I’m an at my highest weight ever. I have high blood pressure, am prediabetic, have a hard time walking long distances, am constantly in pain, don’t look good in any clothes, have sleep apnea, body looks disgusting and am unable to do so many things due to my weight.
I take Lexapro for anxiety, levothyroxine for hypothyroidism, Sprintec to control heavy flows, Spironolactone for blood pressure and PCOS (believed to have it, I went to get an ultrasound of my ovaries but they couldn’t see through the fat). I also have sinus issues.
All the warning signs are there, I’m close to a point of no return.

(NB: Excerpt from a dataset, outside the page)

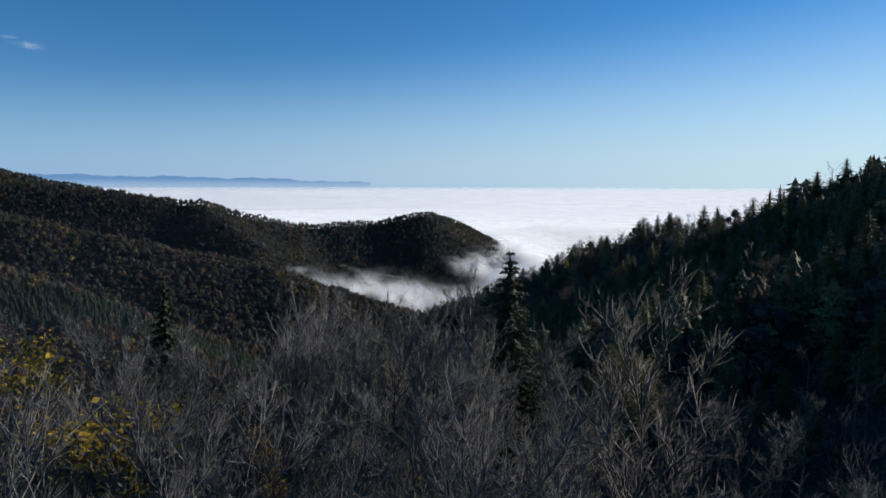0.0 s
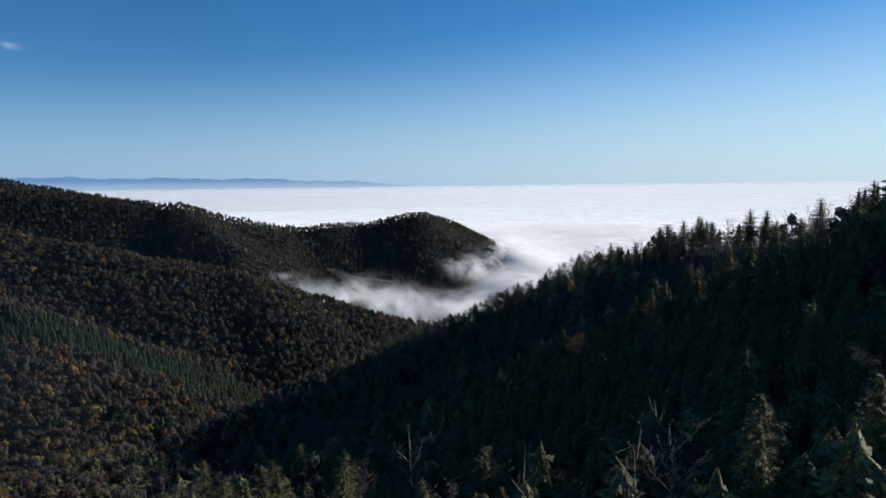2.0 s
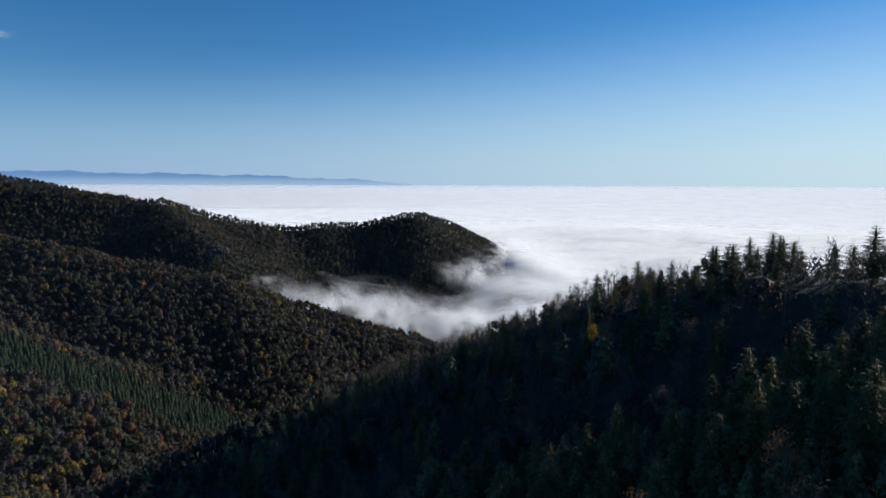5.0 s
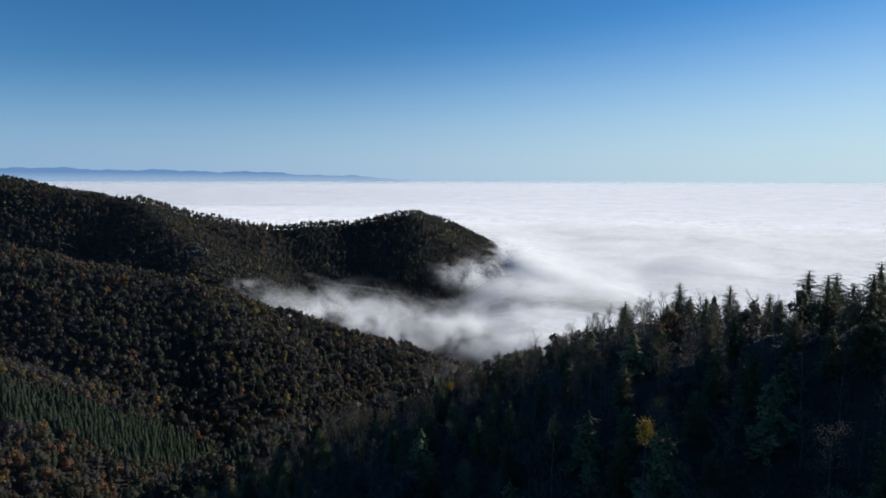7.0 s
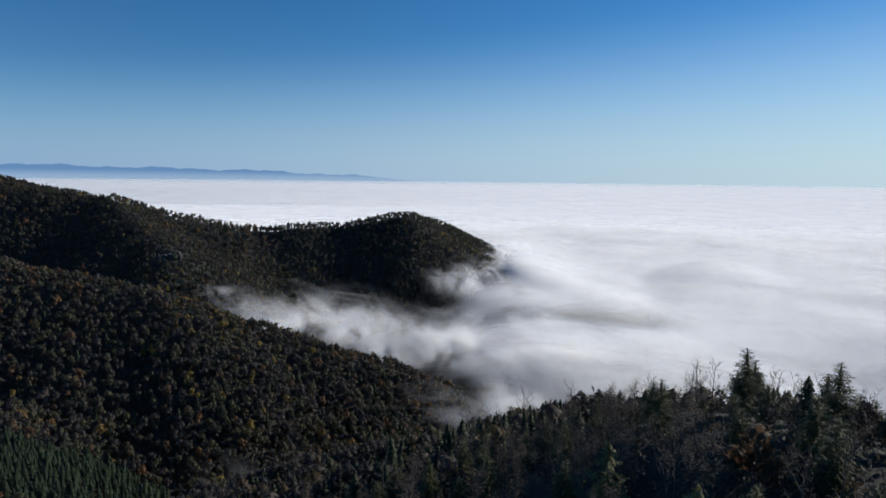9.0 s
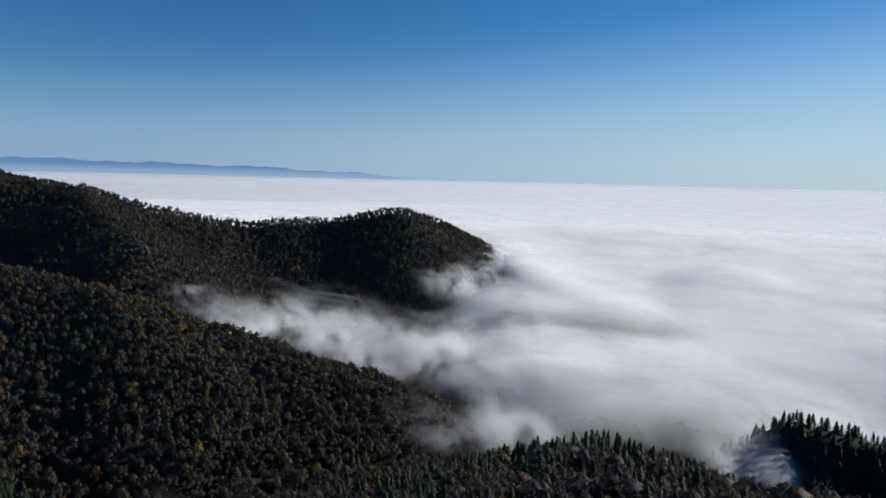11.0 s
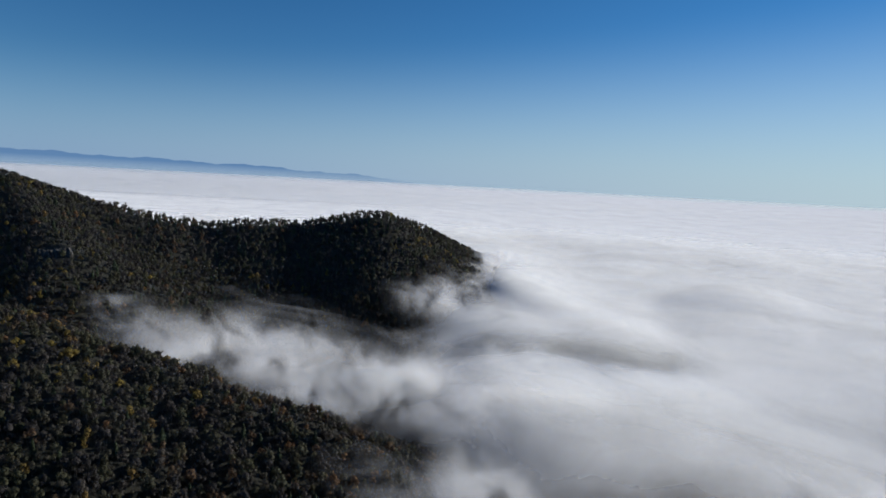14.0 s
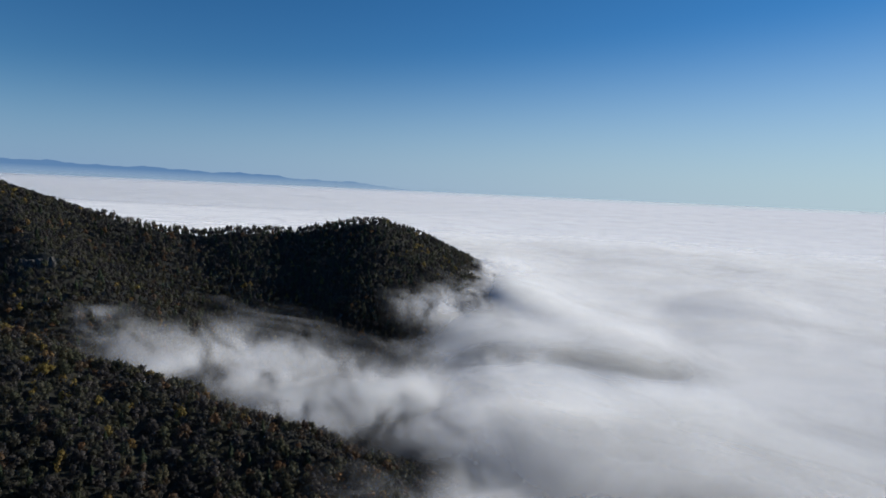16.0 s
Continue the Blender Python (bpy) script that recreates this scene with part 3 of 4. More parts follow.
def near_fir_shape(rnd, h, r, whorls, boughs, twigs):
    """A fir seen close by: boughs with side twigs, each twig feathered with small sprays."""
    s = Shape()
    skirts(s, rnd, h * 0.96, r, whorls // 2, 9, bare=0.14, full=0.6, power=0.8)
    for i in range(whorls):
        f = 0.12 + 0.865 * (i + rnd.uniform(-0.3, 0.3)) / whorls
        ln0 = r * (1 - f) ** 0.78 + 0.04
        n = max(4, int(boughs * (1 - 0.5 * f)))
        spin = rnd.uniform(0, 6.3)
        for k in range(n):
            a, ln = spin + 6.283 * (k + rnd.uniform(-0.3, 0.3)) / n, ln0 * rnd.uniform(0.7, 1.15)
            out, side, up = np.array([math.cos(a), math.sin(a), 0]), np.array([-math.sin(a), math.cos(a), 0]), np.array([0, 0, 1.0])
            root, sag = up * f * h, 0.38 * ln * (1.1 - 0.7 * f)

            def along(q):
                return root + out * ln * q + up * (0.14 * ln * q - sag * q * q)

            s.tri(along(0) - side * 0.05, along(0) + side * 0.05, along(1))
            for j in range(twigs):
                q = 0.15 + 0.82 * (j + rnd.random()) / twigs
                for sg in (-1, 1):
                    base = along(q)
                    way = sg * side + 0.7 * out - 0.25 * up * rnd.uniform(0, 2)
                    way = way / np.linalg.norm(way) * min(0.75, 0.3 * ln * (1.3 - q)) * rnd.uniform(0.7, 1.3)
                    wide = np.cross(way, up) * 0.32
                    s.tri(base, base + way * 0.5 + wide, base + way)
                    s.tri(base, base + way, base + way * 0.45 - wide)
                    s.tri(base + way * 0.3, base + way * 0.75 + 0.16 * up, base + way * 1.1 - 0.1 * up)
    return s.done()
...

But I just cannot seem to internalize how dire the danger in all this and how I can do something about it. I know what to do but I just can’t execute it. It’s rather simple in theory. Exercise and eat healthier/in moderation. But, I can’t take action.
I describe myself as an old diesel truck whose engine is trying to turn over but it just won’t. I try to develop a new habit and I fall out of it after a few days.
I do have a therapist but the eating/weight gain has only gotten worse. She doesn’t specialize in e disordered eating but it’s free through my insurance and can’t afford to see a specialist on a regular basis.
My therapist believes I suffer from adhd and I do have a prescription for Adderall but I have yet to take it.
I’m tired of feeling like a failure. I know if I don’t do something soon I will die. I know this. But why can’t I commit? What is going to have to happen for me to get motivated to change? To fight the hard fight?